「ありがとう」女性准看護師、支援に涙





東京高裁で逆転無罪を言い渡され、支援者らに感謝を述べる准看護師の女性=28日午後、東京都千代田区(加藤園子撮影)

 長野県安曇野(あづみの)市の特別養護老人ホームで平成25年、おやつのドーナツを食べた入居女性=当時(85)=が後に死亡した介護事故をめぐり、逆転無罪を言い渡した28日の東京高裁判決。裁判長から「被告人は無罪」と告げられると、スーツ姿の女性准看護師(60)は安心したように深く一礼した。閉廷後は支援者らの前で「弁護団や全国のみなさまのおかげ。長い時間支えてくださり、本当にありがとうございました」と涙をぬぐった。

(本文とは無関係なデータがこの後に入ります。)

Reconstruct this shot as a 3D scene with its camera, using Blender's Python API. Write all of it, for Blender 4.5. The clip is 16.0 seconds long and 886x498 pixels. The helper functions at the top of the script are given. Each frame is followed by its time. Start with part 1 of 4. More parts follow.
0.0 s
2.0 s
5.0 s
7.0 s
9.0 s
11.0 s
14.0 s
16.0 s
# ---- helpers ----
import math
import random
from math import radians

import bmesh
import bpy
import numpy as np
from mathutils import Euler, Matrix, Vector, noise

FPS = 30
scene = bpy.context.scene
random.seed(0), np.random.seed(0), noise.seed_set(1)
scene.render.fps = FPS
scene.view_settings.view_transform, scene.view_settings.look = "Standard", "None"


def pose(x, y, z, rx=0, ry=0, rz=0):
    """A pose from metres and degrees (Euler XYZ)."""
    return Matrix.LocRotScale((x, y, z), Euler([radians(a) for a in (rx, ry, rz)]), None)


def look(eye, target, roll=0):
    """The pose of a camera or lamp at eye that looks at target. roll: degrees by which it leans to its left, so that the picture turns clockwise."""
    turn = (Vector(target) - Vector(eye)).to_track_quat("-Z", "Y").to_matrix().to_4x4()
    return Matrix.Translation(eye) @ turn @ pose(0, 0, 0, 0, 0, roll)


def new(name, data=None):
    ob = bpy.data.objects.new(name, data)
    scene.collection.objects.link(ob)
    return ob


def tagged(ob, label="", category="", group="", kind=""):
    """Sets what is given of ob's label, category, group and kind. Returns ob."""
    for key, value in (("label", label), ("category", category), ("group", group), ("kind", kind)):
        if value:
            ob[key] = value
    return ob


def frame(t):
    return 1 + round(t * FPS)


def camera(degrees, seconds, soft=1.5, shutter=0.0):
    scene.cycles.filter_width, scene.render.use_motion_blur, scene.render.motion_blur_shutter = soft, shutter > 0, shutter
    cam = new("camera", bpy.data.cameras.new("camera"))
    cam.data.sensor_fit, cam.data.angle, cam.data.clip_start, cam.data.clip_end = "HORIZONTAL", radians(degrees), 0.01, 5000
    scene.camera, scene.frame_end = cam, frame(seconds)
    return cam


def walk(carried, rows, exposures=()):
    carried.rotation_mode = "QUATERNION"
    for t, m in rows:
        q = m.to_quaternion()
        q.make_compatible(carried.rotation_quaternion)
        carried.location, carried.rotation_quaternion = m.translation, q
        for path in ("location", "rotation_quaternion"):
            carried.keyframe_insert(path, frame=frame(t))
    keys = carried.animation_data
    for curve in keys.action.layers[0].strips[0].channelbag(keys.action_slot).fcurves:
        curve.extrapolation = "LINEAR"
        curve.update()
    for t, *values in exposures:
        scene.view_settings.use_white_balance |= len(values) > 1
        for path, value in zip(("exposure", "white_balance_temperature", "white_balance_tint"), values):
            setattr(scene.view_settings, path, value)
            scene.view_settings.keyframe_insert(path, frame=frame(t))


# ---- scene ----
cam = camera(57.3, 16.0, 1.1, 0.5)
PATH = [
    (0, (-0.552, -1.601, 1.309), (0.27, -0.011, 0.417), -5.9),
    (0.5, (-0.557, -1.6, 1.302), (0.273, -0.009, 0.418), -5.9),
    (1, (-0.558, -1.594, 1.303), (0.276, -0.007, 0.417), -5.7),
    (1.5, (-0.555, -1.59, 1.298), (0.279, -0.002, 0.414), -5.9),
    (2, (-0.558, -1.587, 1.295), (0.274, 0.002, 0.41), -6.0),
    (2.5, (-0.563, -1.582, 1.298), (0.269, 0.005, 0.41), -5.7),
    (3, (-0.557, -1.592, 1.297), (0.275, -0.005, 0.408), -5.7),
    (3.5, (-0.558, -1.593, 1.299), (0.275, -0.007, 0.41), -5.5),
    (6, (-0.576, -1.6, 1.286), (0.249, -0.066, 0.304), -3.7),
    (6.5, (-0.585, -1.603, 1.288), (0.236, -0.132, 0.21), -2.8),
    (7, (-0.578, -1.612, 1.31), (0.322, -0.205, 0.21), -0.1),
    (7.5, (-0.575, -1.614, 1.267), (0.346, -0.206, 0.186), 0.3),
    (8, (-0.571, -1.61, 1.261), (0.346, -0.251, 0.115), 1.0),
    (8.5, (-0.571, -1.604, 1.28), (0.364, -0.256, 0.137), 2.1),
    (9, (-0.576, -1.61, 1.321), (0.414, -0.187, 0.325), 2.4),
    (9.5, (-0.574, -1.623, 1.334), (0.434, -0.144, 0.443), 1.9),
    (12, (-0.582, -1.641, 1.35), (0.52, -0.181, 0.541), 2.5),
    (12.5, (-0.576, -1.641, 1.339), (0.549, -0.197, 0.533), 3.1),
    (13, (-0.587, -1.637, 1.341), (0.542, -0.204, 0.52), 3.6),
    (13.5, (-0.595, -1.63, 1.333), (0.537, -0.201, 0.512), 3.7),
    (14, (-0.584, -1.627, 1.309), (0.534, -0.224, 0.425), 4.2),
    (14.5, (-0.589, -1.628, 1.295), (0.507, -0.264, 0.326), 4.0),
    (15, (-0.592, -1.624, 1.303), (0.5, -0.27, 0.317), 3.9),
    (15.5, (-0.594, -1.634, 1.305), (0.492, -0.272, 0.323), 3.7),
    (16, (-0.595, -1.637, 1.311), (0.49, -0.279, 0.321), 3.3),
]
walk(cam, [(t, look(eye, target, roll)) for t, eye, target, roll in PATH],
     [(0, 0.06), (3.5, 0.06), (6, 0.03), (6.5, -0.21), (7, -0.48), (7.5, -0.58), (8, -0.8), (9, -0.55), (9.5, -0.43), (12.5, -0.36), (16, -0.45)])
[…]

 今回の事故では、入居女性に十分な注意を払わなかったとして、業務上過失致死罪に問われた准看護師に対し、1審長野地裁松本支部は昨年3月、検察側の求刑通り罰金20万円を言い渡し、准看護師側が控訴していた。

 施設内での介護をめぐる死亡事故で職員個人の刑事責任が問われたのは異例で、全国の介護関係者らが注目した刑事裁判だった。

 弁護団によると、事故が起きた老人ホーム「あずみの里」の地元・長野県では、准看護師が起訴されたことで介護人材の確保に不安を抱く声が上がったほか、実際に固形のおやつを控える施設が出るなど、介護現場が「ぴりぴりとした状況になった」という。

 しかし東京高裁はこの日の判決で、入居女性に窒息につながる嚥下(えんげ)障害などのリスクがなかったことや、おやつがドーナツからゼリーに変更されたことを介護職員しか把握していなかったことなど現場の実態を重視。ドーナツでの窒息を予見できる可能性を「相当低い」とし、施設での間食を含む食品提供について「健康維持だけでなく、精神的な満足感や安らぎを得るのに有用。その人のリスクに応じて幅広く摂取することは、人にとって必要だ」と指摘した。

 高裁判決について、弁護団の木嶋日出夫団長は「当たり前のことを正面から認定してくれた素晴らしい判決だ。安全性だけが叫ばれ、リスクがあるなら流動食しか与えられないという流れになりかけていた。判決はこうした結果責任論の風潮に歯止めをかけてくれた」と評価。さらに「介護施設の実情に対する理解を欠いて、犯罪として事故を訴追した」と捜査当局に抗議の意を示し、検察当局に対し上告すべきではないと訴えた。